Migrate (Deploy N): Run a background job via a feature-flagged worker that backfills the column for existing rows in batches of 1,000 rows with a 10ms sleep between batches to avoid I/O pressure on the primary.
Contract (Deploy N+1, post-100% rollout): After the old code is fully retired, add NOT NULL constraint and remove the dual-write logic. This is the cleanup deploy — ship it no sooner than 72 hours after full rollout to allow for emergency rollback without breaking the column contract.

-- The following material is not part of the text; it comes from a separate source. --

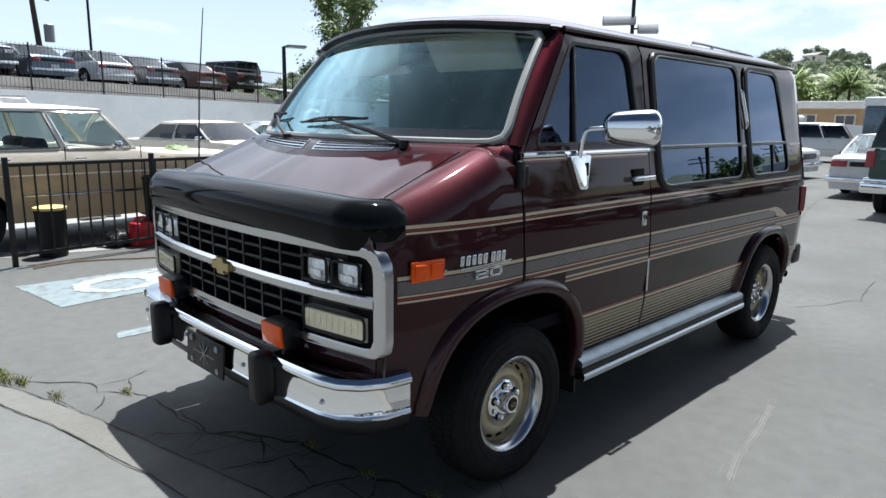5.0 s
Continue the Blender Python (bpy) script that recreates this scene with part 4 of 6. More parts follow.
# ---- more materials ----
M.update({
    "asphalt": shader("sun_bleached_asphalt", (0.097, 0.100, 0.096), 0.88, 0, 0.20, 0.9, 0.45, 90, dirt=(0.074, 0.077, 0.073), dirt_amount=0.75, dirt_scale=0.55),
    "lane": shader("unseen_dark_ground", (0.048, 0.049, 0.048), 0.85, 0, 0.18, 0.9, 0.45, 90, dirt=(0.060, 0.061, 0.059), dirt_amount=0.5, dirt_scale=0.6),
    "concrete": shader("pale_concrete", (0.128, 0.133, 0.127), 0.85, 0, 0.14, 1.4, 0.3, 70, dirt=(0.100, 0.102, 0.096), dirt_amount=0.5, dirt_scale=1.3),
    "gutter": shader("gutter_concrete", (0.138, 0.137, 0.124), 0.88, 0, 0.12, 2.5, 0.4, 60, dirt=(0.11, 0.10, 0.083), dirt_amount=0.6, dirt_scale=2.2),
    "crack": shader("crack_filler", (0.016, 0.0155, 0.014), 0.95, 0, 0.3, 9.0),
    "scratch": shader("pale_scrape", (0.142, 0.143, 0.137), 0.85, 0, 0.15, 12.0),
    "blue_paint": shader("worn_blue_paint", (0.185, 0.235, 0.25), 0.8, 0, 0.12, 5.0, dirt=(0.125, 0.130, 0.128), dirt_amount=0.95, dirt_scale=9.0),
    "white_paint": shader("worn_white_paint", (0.31, 0.32, 0.31), 0.8, 0, 0.10, 5.0, dirt=(0.19, 0.22, 0.225), dirt_amount=0.8, dirt_scale=6.0),
    "weed": shader("dry_weeds", (0.15, 0.155, 0.055), 0.8, 0, 0.3, 20.0, per_object=0.1),
    "white_wall": shader("white_rendered_wall", (0.89, 0.91, 0.92), 0.85, 0, 0.06, 0.8, 0.15, 30, dirt=(0.70, 0.72, 0.74), dirt_amount=0.40, dirt_scale=0.7),
    "yard": shader("pale_bounce_slab", (0.27, 0.275, 0.265), 0.88, 0, 0.10, 1.2, 0.25, 60, dirt=(0.18, 0.175, 0.165), dirt_amount=0.5, dirt_scale=0.9),
    "iron": shader("black_painted_iron", (0.012, 0.012, 0.013), 0.45, 0.3, 0.2, 12.0),
    "dark_soil": shader("dark_upper_lot", (0.05, 0.048, 0.045), 0.9, 0, 0.2, 1.0),
    "tan_body": shader("tan_vinyl_woodgrain", (0.40, 0.30, 0.185), 0.42, 0, 0.12, 3.0, coat=0.3),
    "tan_low": shader("faded_tan_paint", (0.44, 0.33, 0.20), 0.42, 0, 0.08, 3.0, coat=0.3),
    "cream_body": shader("faded_cream_paint", (0.82, 0.76, 0.65), 0.45, 0, 0.07, 3.0, coat=0.3, dirt=(0.45, 0.38, 0.30), dirt_amount=0.35, dirt_scale=3.0),
    "peel": shader("peeling_white_roof", (0.80, 0.78, 0.74), 0.6, 0, 0.1, 7.0, 0.5, 20, dirt=(0.42, 0.36, 0.30), dirt_amount=0.6, dirt_scale=5.0),
    "white_car": shader("white_car_paint", (0.72, 0.73, 0.74), 0.3, 0, 0.04, 2.0, coat=0.8),
    "black_car": shader("black_car_paint", (0.014, 0.015, 0.018), 0.3, 0, 0.2, 2.0, coat=0.8),
    "blue_car": shader("slate_blue_car_paint", (0.085, 0.12, 0.16), 0.3, 0.3, 0.08, 2.0, coat=0.8),
    "grey_car": shader("grey_car_paint", (0.16, 0.17, 0.18), 0.3, 0.4, 0.08, 2.0, coat=0.8),
    "brown_car": shader("brown_car_paint", (0.16, 0.085, 0.065), 0.35, 0.2, 0.08, 2.0, coat=0.7),
    "wine_car": shader("wine_red_car_paint", (0.13, 0.025, 0.03), 0.3, 0.2, 0.08, 2.0, coat=0.8),
    "green_car": shader("dark_green_truck_paint", (0.008, 0.040, 0.034), 0.3, 0.1, 0.1, 2.0, coat=0.8),
    "car_glass": glass("car_glass", (0.55, 0.64, 0.64), 1.5),
    "dark_glass": glass("dark_car_glass", (0.06, 0.075, 0.085), 1.5),
    "car_inside": shader("dark_car_interior", (0.03, 0.028, 0.027), 0.85, 0, 0.2, 9.0),
    "plate_white": shader("white_plate", (0.65, 0.66, 0.68), 0.5, 0, 0.05, 9.0),
    "tan_house": shader("tan_stucco", (0.52, 0.35, 0.20), 0.9, 0, 0.08, 1.0, 0.3, 30),
    "roof_white": shader("white_coated_roof", (0.80, 0.78, 0.74), 0.75, 0, 0.10, 1.0),
    "bark": shader("bark", (0.10, 0.075, 0.05), 0.9, 0, 0.3, 9.0, 0.6, 30),
    "leaf": shader("green_leaves", (0.130, 0.190, 0.058), 0.55, 0, 0.35, 3.0),
    "palm": shader("palm_fronds", (0.200, 0.275, 0.075), 0.55, 0, 0.35, 3.0),
    # hill colours lifted paler: distance haze put into the leaf tone
    "hazed_hill_leaf": shader("hazed_hillside_trees", (0.190, 0.225, 0.155), 1.0, 0, 0.30, 0.12, spec=0.0),
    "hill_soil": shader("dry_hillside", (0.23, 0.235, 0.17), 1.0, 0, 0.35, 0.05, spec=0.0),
    "wood_pole": shader("weathered_pole", (0.065, 0.050, 0.040), 0.9, 0, 0.3, 9.0, 0.3, 40),
    "steel": shader("grey_painted_steel", (0.30, 0.31, 0.32), 0.5, 0.4, 0.1, 5.0),
    "red_plastic": shader("red_plastic", (0.50, 0.012, 0.02), 0.35, 0, 0.08, 9.0),
    "cord": shader("faded_brown_cord", (0.16, 0.09, 0.045), 0.6, 0, 0.1, 30.0),
    "lid": shader("straw_yellow_lid", (0.62, 0.50, 0.20), 0.5, 0, 0.1, 12.0),
    "bag": shader("white_plastic_bag", (0.75, 0.75, 0.74), 0.4, 0, 0.05, 9.0, 0.6, 14),
})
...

Never rename a column in a single deploy. Rename = add new column + dual-write + migrate data + drop old column, each in a separate deploy with a bake period between steps. A rename in one migration locks the table and breaks old code reading the old column name simultaneously — which is exactly what you have during a canary window.

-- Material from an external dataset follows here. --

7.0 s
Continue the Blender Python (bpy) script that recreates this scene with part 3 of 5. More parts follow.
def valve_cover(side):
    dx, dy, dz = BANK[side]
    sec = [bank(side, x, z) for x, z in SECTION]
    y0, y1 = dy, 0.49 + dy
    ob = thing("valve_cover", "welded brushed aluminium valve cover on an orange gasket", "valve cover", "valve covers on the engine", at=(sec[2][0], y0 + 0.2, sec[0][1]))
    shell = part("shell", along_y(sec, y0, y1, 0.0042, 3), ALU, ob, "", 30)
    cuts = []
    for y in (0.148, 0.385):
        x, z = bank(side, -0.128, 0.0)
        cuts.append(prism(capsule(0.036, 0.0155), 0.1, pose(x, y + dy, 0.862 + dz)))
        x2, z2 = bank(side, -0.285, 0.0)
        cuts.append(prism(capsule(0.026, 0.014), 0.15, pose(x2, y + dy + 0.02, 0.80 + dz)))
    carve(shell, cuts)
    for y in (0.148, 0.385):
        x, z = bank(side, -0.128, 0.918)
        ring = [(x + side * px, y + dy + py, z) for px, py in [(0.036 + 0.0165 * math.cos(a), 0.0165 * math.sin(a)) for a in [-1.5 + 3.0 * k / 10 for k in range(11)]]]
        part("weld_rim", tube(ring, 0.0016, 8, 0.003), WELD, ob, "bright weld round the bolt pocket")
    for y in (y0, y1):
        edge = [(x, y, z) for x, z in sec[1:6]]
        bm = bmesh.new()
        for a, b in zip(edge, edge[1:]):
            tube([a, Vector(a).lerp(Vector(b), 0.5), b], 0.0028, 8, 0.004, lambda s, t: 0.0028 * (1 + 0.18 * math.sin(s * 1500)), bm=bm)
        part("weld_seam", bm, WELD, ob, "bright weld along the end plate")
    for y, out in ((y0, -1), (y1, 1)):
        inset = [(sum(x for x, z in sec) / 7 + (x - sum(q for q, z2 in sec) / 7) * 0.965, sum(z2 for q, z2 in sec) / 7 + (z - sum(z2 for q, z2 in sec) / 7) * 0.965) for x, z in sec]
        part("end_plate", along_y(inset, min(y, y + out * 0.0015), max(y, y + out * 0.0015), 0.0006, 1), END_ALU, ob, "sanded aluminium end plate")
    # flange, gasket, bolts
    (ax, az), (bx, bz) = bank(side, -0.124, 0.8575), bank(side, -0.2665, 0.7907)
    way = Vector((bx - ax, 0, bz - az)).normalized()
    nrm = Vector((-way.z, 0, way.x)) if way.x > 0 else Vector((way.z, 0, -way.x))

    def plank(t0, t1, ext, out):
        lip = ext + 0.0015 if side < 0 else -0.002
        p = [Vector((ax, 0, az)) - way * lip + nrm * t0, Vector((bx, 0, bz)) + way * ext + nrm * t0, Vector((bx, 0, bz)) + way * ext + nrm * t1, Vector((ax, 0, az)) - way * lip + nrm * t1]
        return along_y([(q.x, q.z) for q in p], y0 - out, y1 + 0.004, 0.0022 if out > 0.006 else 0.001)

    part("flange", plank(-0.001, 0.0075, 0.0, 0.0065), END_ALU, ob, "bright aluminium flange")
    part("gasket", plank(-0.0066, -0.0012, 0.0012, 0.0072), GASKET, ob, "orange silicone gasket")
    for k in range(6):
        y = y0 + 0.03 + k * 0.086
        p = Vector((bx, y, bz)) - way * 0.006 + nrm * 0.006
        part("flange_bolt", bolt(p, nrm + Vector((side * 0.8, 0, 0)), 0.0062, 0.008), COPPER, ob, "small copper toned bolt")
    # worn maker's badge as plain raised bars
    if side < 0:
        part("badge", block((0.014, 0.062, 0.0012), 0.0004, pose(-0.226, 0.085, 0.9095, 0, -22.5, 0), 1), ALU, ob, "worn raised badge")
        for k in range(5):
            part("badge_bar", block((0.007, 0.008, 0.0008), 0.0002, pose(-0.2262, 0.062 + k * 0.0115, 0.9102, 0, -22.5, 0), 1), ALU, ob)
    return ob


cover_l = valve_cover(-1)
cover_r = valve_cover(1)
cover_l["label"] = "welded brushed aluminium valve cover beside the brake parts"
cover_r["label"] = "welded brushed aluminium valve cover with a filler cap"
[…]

Step 6 — The Rollback Playbook

A rollback plan written during an incident is a bad plan. Write it before you deploy and link it from the PR description. For this service, there are three rollback triggers and three response tiers:

Tier 1 — Automatic (0 to 60 seconds): Argo Rollouts detects SLO breach via AnalysisTemplate. It sets the rollout to Paused and pages on-call. The on-call engineer runs kubectl argo rollouts abort payment-router to instantly shift 100% traffic back to stable pods. No code change required. The new-router flag remains at the current percentage in case investigation reveals a false alarm.
Tier 2 — Circuit breaker (0 to 10 seconds): If automated rollback is too slow or unavailable, the on-call engineer flips payments.new-router.circuit-open to true in the flag console. Traffic returns to the legacy path within one polling cycle (default: 30 seconds on SDK; use streaming SSE for near-instant propagation). This is faster than a Kubernetes rollout because it requires no pod restart.
Tier 3 — Full revert (30 to 120 minutes): For catastrophic failures where the new binary itself is corrupted or the container cannot start, revert the Git SHA and trigger a fresh CI build. This path is rare and slow — the first two tiers should handle 99.9% of incidents.

# Rollback runbook commands (paste into incident doc as-is)

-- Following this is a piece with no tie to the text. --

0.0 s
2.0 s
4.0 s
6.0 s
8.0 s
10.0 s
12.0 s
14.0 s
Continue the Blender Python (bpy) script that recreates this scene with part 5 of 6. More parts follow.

# --- Tier 1: Abort the Argo rollout (shift traffic to stable pods) ---
kubectl argo rollouts abort payment-router -n payments
kubectl argo rollouts status payment-router -n payments   # verify stable

# --- Tier 2: Flip the circuit breaker via CLI (LaunchDarkly example) ---
# Requires launchDarkly CLI: brew install launchdarkly/tap/ld
ld flag update \
  --project payments-prod \
  --flag payments.new-router.circuit-open \
  --value true \
  --environment production

# --- Verify: watch error rate drop in real time ---
watch -n 5 'kubectl exec -n monitoring deploy/prometheus -- \
  promtool query instant http://localhost:9090 \
  "sum(rate(http_requests_total{service=\"payment-router\",status=~\"5..\"}[1m]))"'

# --- Tier 3: Full git revert + redeploy ---
git revert HEAD --no-edit
git push origin main
# CI triggers and deploys the reverted image automatically

Step 7 — Linking It All Together

A progressive delivery plan is not just technical configuration — it is a communication protocol for your entire organization. Before you merge the first PR for this release, the following artefacts must exist and be linked from the PR description:

Risk surface document — the table from Step 1, reviewed by the team lead and the on-call rotation.
Flag inventory entry — all three flags registered in the flag management console with owner, removal date, and description.
Rollout YAML in Git — the Argo Rollouts manifest is version-controlled next to the service code, not managed ad-hoc.
AnalysisTemplate in Git — SLO thresholds are code-reviewed, not set by one engineer in a UI at midnight.
Rollback runbook linked from PagerDuty — when the on-call engineer is woken at 2 AM, the runbook is the first link in the PagerDuty alert.
Scheduled cleanup tickets — three Jira tickets created on day one: remove the release flag, apply the NOT NULL constraint, delete the legacy routing code. Each has a due date and an owner.

The real measure of a progressive delivery plan is how boring the deploy is. If your post-deploy runbook says "watch the dashboard for 30 minutes," you have not automated enough. The goal is that the engineer who ships the change can walk away after hitting merge — the pipeline handles promotion, gates, and rollback automatically. Humans get involved only when something genuinely unexpected happens that requires judgment.

This is the standard that top-tier engineering organizations hold themselves to. It takes investment to build, but the payoff is measured in incidents that never happen — the invisible successes that define world-class reliability engineering.